- What the task requires: Return each line of the listing that contains the string "this".

(Clips as scene scripts)
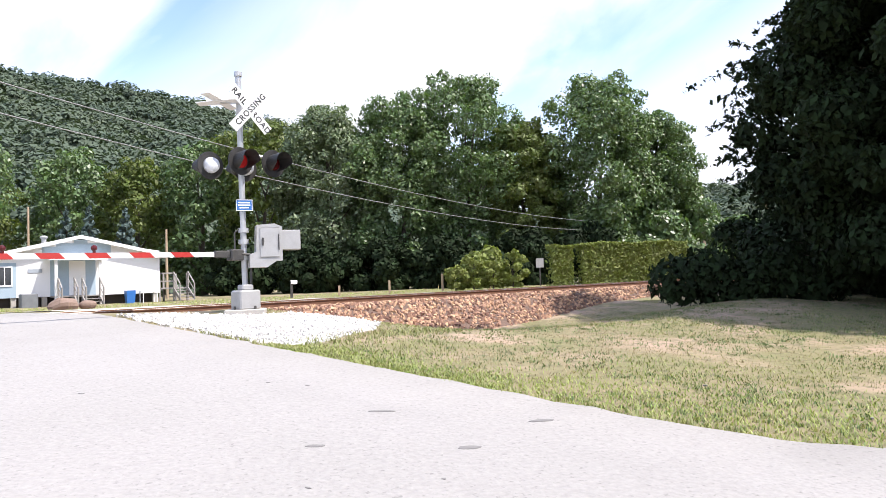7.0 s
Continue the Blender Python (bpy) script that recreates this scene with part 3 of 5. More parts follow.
def crown_clumps(h, r, low, seed, n=46, top=0.45, widest=0.4):
    """Balls that fill an uneven crown from height low to h, of radius r."""
    rng = random.Random(seed)
    out = []
    for i in range(n):
        f = (i + rng.random()) / n
        z = low + (h - low) * f
        e = math.sin(math.pi * min(0.97, max(0.06, (f / widest * 0.5 if f < widest else 0.5 + (f - widest) / (1 - widest) * 0.5)))) ** 0.42
        e = max(e, top * (1 - f))
        a = i * 2.399 + rng.uniform(-0.5, 0.5)
        d = r * e * math.sqrt(rng.uniform(0.35, 1.0)) * rng.uniform(0.7, 1.0)
        out.append((d * math.cos(a), d * math.sin(a), z - r * 0.1, r * rng.uniform(0.20, 0.36)))
    return out


def finer(clumps, seed, n=5):
    """Each clump broken into smaller ones on its shell."""
    rng = random.Random(seed)
    out = []
    for x, y, z, r in clumps:
        out.append((x, y, z, r * 0.92))
        for k in range(n):
            d = Vector((rng.gauss(0, 1), rng.gauss(0, 1), rng.gauss(0.25, 0.8))).normalized() * r * rng.uniform(0.7, 1.1)
            out.append((x + d.x, y + d.y, z + d.z * 0.8, r * rng.uniform(0.22, 0.42)))
    return out


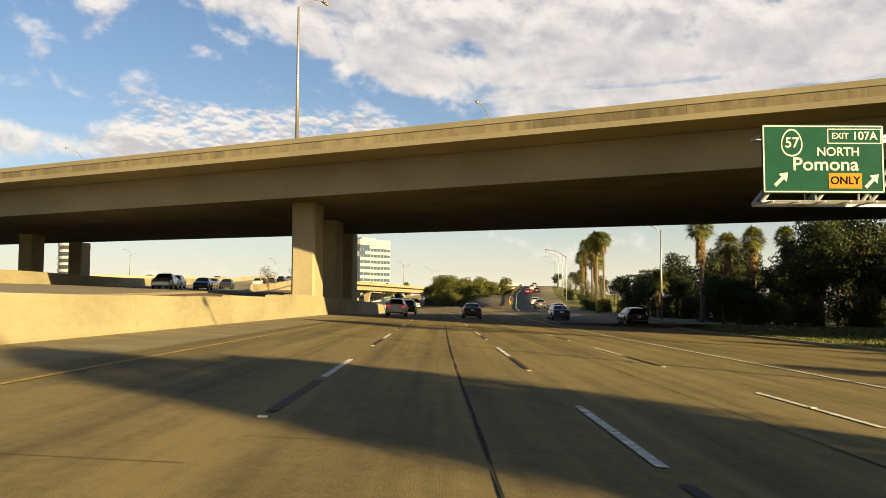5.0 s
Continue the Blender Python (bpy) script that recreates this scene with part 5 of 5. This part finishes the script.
def frond(bm, base, az, el, length, rng, blades=11):
    """A fan-palm leaf: a stalk and a fan of long folded blades."""
    d = Vector((math.cos(az) * math.cos(el), math.sin(az) * math.cos(el), math.sin(el)))
    side = Vector((-math.sin(az), math.cos(az), 0))
    hub = base + d * length * 0.45
    add_tube(bm, [base, base + d * length * 0.25 + Vector((0, 0, 0.04)), hub], [0.03, 0.025, 0.018], 4, cap=False)
    for k in range(blades):
        a = (k / (blades - 1) - 0.5) * 2.5
        bd = (d * math.cos(a) + side * math.sin(a)).normalized()
        ln = length * 0.62 * (1 - 0.25 * abs(a) / 1.25) * rng.uniform(0.85, 1.1)
        w = side * math.cos(a) - d * math.sin(a)
        mid = hub + bd * ln * 0.55 + Vector((0, 0, -0.05 * length * abs(a)))
        tip = hub + bd * ln + Vector((0, 0, -0.22 * length * rng.uniform(0.6, 1.3)))
        v = [bm.verts.new(p) for p in (hub, mid + w * 0.055 * length / 1.5, tip, mid - w * 0.055 * length / 1.5)]
        bm.faces.new(v)


def palm(x, y, z, height, crown_r, skirt, seed, label, lean=0.0, group=""):
    rng = np.random.default_rng(seed)
    t = thing("fan_palm", pose(x, y, z, 0, 0, rng.uniform(0, 360)), label, "palm tree", group)
    h = height - crown_r * 0.75
    pts = [(lean * (u ** 2), 0.15 * math.sin(u * 3), -0.3 + (h + 0.3) * u) for u in (0, 0.15, 0.4, 0.7, 1.0)]
    part("trunk", tube(pts, [0.34, 0.26, 0.22, 0.20, 0.22], 10), PALM_BARK, t, smooth=True)
    top = Vector(pts[-1])
    bm = bmesh.new()
    for k in range(66):
        el = radians(-42 + 120 * (k / 65) ** 0.9)
        frond(bm, top + Vector((0, 0, 0.1 + 0.25 * k / 65)), k * 2.39996 + rng.uniform(-0.2, 0.2), el, crown_r * rng.uniform(0.85, 1.1), rng)
    part("crown", bm, LEAF_PALM, t)
    if skirt > 0:
        bm = bmesh.new()
        n = int(30 * skirt)
        for k in range(n):
            zz = h - 0.1 - skirt * (k / n) * 0.95
            p = Vector((lean * (zz / h) ** 2, 0, zz))
            frond(bm, p, k * 2.39996, radians(-62 - rng.uniform(0, 20)), crown_r * 0.72 * rng.uniform(0.8, 1.1), rng, 7)
        part("dead_frond_skirt", bm, DEAD_FROND, t, "brown hanging skirt of dead fronds")
    return t


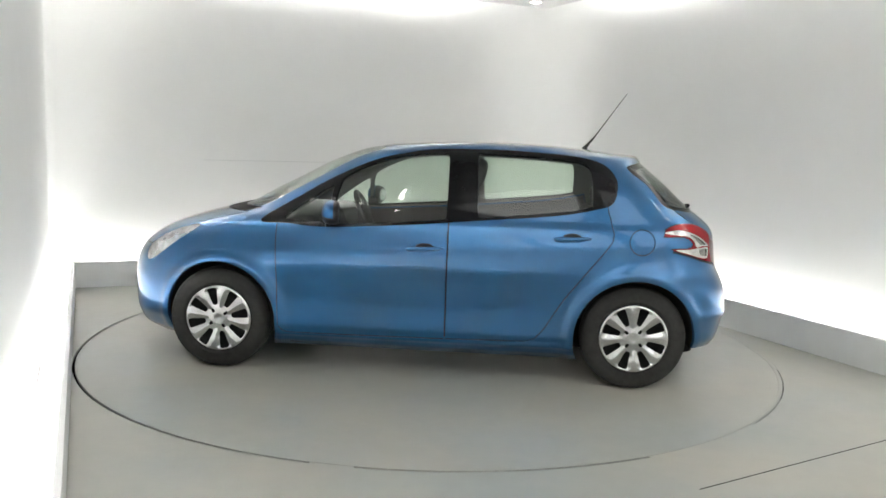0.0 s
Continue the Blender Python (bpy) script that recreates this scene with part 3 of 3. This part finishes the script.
car = tagged(new("car"), "blue metallic five-door hatchback car on a turntable", "car")
BOTH, LEFT, RIGHT = (1, -1), (1,), (-1,)
body = panel("body", M_PAINT, BOTH, wall=0.03, label="blue metallic body shell with roof and wings")
panel("bonnet", M_PAINT, BOTH, wall=0.012, label="blue metallic bonnet")
tailgate = panel("tailgate", M_PAINT, BOTH, wall=0.012, label="blue metallic tailgate")
bumper = panel("rear_bumper", M_PAINT, BOTH, wall=0.02, label="blue painted rear bumper")
for k in (2, 4):
    panel("gap" + str(k), M_SHUT, BOTH, depth=0.007, wall=-0.007, label="dark gap round a panel", mesh_name="shut_line")
panel("diffuser", M_PLASTIC, BOTH, depth=0.006, wall=-0.006, label="black plastic lower bumper", parent=bumper)
panel("brake_light", M_REDLENS, BOTH, bulge=0.0015, wall=0.012, label="red high brake light")
panel("cowl", M_PLASTIC, BOTH, depth=0.006, wall=-0.006, label="black plastic cowl under the windscreen")
panel("windscreen", M_GLASS, BOTH, depth=0.003, wall=-0.003, label="clear curved windscreen")
panel("rear_window", M_DARKGLASS, BOTH, depth=0.003, wall=-0.003, label="dark tinted rear window", parent=tailgate)
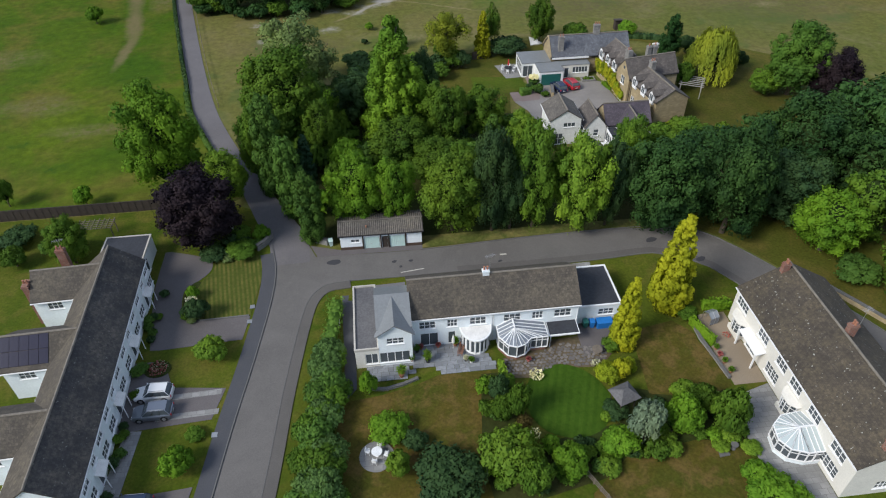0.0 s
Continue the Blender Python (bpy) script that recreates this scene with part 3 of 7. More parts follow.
# ---------------------------------------------------------------- estate roads, kerbs, pavements, drives
KERB_W = smooth_line([(-21.5, 12), (-18.6, 35.1), (-17.4, 44.1), (-16.2, 51.7), (-14.9, 62.0), (-14.9, 68.0), (-15.9, 73.0)])
KERB_E = smooth_line([(-17.0, 12), (-13.9, 34.6), (-12.6, 47.0), (-11.1, 57.6), (-10.0, 61.4), (-8.1, 63.3), (-5.1, 63.7)], 0.8)
CROSS_S = smooth_line([(-5.1, 63.7), (2.2, 63.6), (14.0, 63.4), (27.0, 63.5), (35.3, 63.9), (38.8, 62.8), (41.8, 60.2), (43.6, 57.4), (47.0, 51.0), (52.5, 41.0), (57.0, 30.0)])
CROSS_N = smooth_line([(-9.6, 69.0), (4.6, 68.7), (17.3, 69.3), (31.0, 69.6), (37.3, 69.3), (42.0, 68.3), (45.2, 65.9), (47.3, 63.2), (49.8, 59.4), (52.4, 55.2), (56.2, 49.0), (63.0, 35.0)])
road_ring = KERB_E + CROSS_S[1:] + CROSS_N[::-1] + [(-10.6, 71.6), (-11.0, 73.0)] + KERB_W[::-1]
flat("road", road_ring, 0.05, M["road"], "worn grey-brown tarmac estate road", "road")


def kerb_line(name, line, label):
    """Kerb stones, each a stone of its own, with open joints."""
    k = tagged(new(name), label, "kerb", kind="structure")
    k.empty_display_size = 0.3
    acc = 0
    for a, b in zip(line, line[1:]):
        a, b = Vector((*a, 0)), Vector((*b, 0))
        n = max(1, round((b - a).length / 1.8))
        for i in range(n):
            p, q = a.lerp(b, (i + 0.01) / n), a.lerp(b, (i + 0.99) / n)
            d = (q - p).normalized() * 0.5
            s = Vector((-d.y, d.x, 0)) * 0.12
            part("kerb_stone", Shape().slab([tuple(p - s + Vector((0, 0, 0.16))), tuple(q - s + Vector((0, 0, 0.16))), tuple(q + s + Vector((0, 0, 0.16))), tuple(p + s + Vector((0, 0, 0.16)))], 0.16), M["kerb"], k)


def beside(line, off):
    out = []
    for i, p in enumerate(line):
        a, b = Vector(line[max(i - 1, 0)]), Vector(line[min(i + 1, len(line) - 1)])
        d = (b - a).normalized()
        out.append((p[0] - d.y * off, p[1] + d.x * off))
    return out


flat("pavement_west", KERB_W[:-1] + beside(KERB_W, 1.75)[:-1][::-1], 0.13, M["path"], "dark tarmac pavement beside the road", "pavement", 0.12)
flat("pavement_east", KERB_E + beside(KERB_E, -1.35)[::-1], 0.13, M["worn_path"], "brown tarmac pavement beside the road", "pavement", 0.12)
kerb_line("kerb_west", KERB_W, "grey concrete kerb stones")
kerb_line("kerb_east", KERB_E, "grey concrete kerb stones")
kerb_line("kerb_south", [p for p in CROSS_S if p[0] < 45], "grey concrete kerb stones")
kerb_line("kerb_north", [p for p in CROSS_N if p[0] > 4], "grey concrete kerb stones")
band = [p for p in CROSS_S if 8 < p[0] < 50]
flat("tarmac_band", band + beside(band, 1.25)[::-1], 0.055, M["worn_path"], "strip of darker tarmac along the kerb", "road")
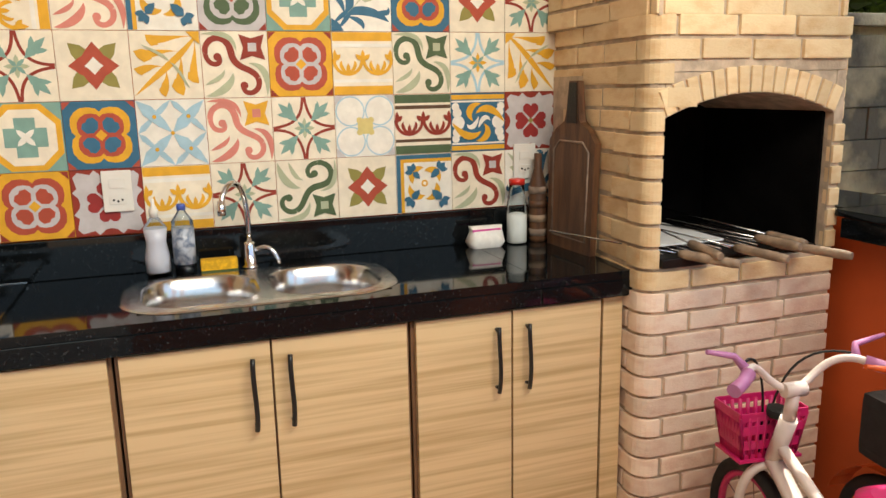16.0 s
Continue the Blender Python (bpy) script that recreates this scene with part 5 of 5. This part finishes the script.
def rrect(cx, cy, hx, hy, r, z, n=6):
    out = []
    for sx, sy, a in ((1, 1, 0), (-1, 1, 90), (-1, -1, 180), (1, -1, 270)):
        for x, y in arc(cx + sx * (hx - r), cy + sy * (hy - r), r, a, a + 90, n):
            out.append((x, y, z))
    return out


def loft(bm, rings, close=True):
    rows = [[bm.verts.new(p) for p in r] for r in rings]
    for a, b in zip(rows, rows[1:]):
        for k in range(len(a)):
            f = bm.faces.new((a[k], a[(k + 1) % len(a)], b[(k + 1) % len(b)], b[k]))
            f.smooth = True
    if close:
        bm.faces.new(rows[-1])
    return rows


def sink():
    t = thing("double_sink", "stainless steel double-bowl sink set in black counter", "sink")
    z = CT_Z
    cx, cy = 0.325, 0.905
    bm = bmesh.new()
    o = [bm.verts.new(p) for p in rrect(cx, cy, 0.205, 0.372, 0.15, z + 0.004, 8)]
    edges = [bm.edges.new((o[k], o[(k + 1) % len(o)])) for k in range(len(o))]
    loops = []
    for y in (0.735, 1.078):
        l = [bm.verts.new(p) for p in rrect(cx + 0.01, y, 0.172, 0.155, 0.12, z + 0.006, 8)]
        loops.append(l)
        edges += [bm.edges.new((l[k], l[(k + 1) % len(l)])) for k in range(len(l))]
    bmesh.ops.triangle_fill(bm, edges=edges, use_beauty=True)
    lip = [bm.verts.new(p) for p in rrect(cx, cy, 0.210, 0.377, 0.152, z + 0.0005, 8)]
    for k in range(len(o)):
        bm.faces.new((o[k], o[(k + 1) % len(o)], lip[(k + 1) % len(o)], lip[k]))
    part("rim", bm, M["steel"], t)
    for y in (0.735, 1.078):
        bm = bmesh.new()
        loft(bm, [rrect(cx + 0.01, y, 0.172 - d, 0.155 - d, max(0.12 - d, 0.02), z + h, 8) for d, h in ((0, 0.006), (0.008, 0.0), (0.014, -0.06), (0.02, -0.12), (0.04, -0.148), (0.09, -0.155))])
        part("bowl", bm, M["steel"], t)
        part("drain", lathe([(0.045, 0), (0.045, 0.004), (0.03, 0.006), (0.01, 0.003)], 18, cx=cx, cy=y, cz=z - 0.154), M["chrome"], t)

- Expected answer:
Continue the Blender Python (bpy) script that recreates this scene with part 3 of 5. More parts follow.
Continue the Blender Python (bpy) script that recreates this scene with part 5 of 5. This part finishes the script.
Continue the Blender Python (bpy) script that recreates this scene with part 3 of 3. This part finishes the script.
Continue the Blender Python (bpy) script that recreates this scene with part 3 of 7. More parts follow.
Continue the Blender Python (bpy) script that recreates this scene with part 5 of 5. This part finishes the script.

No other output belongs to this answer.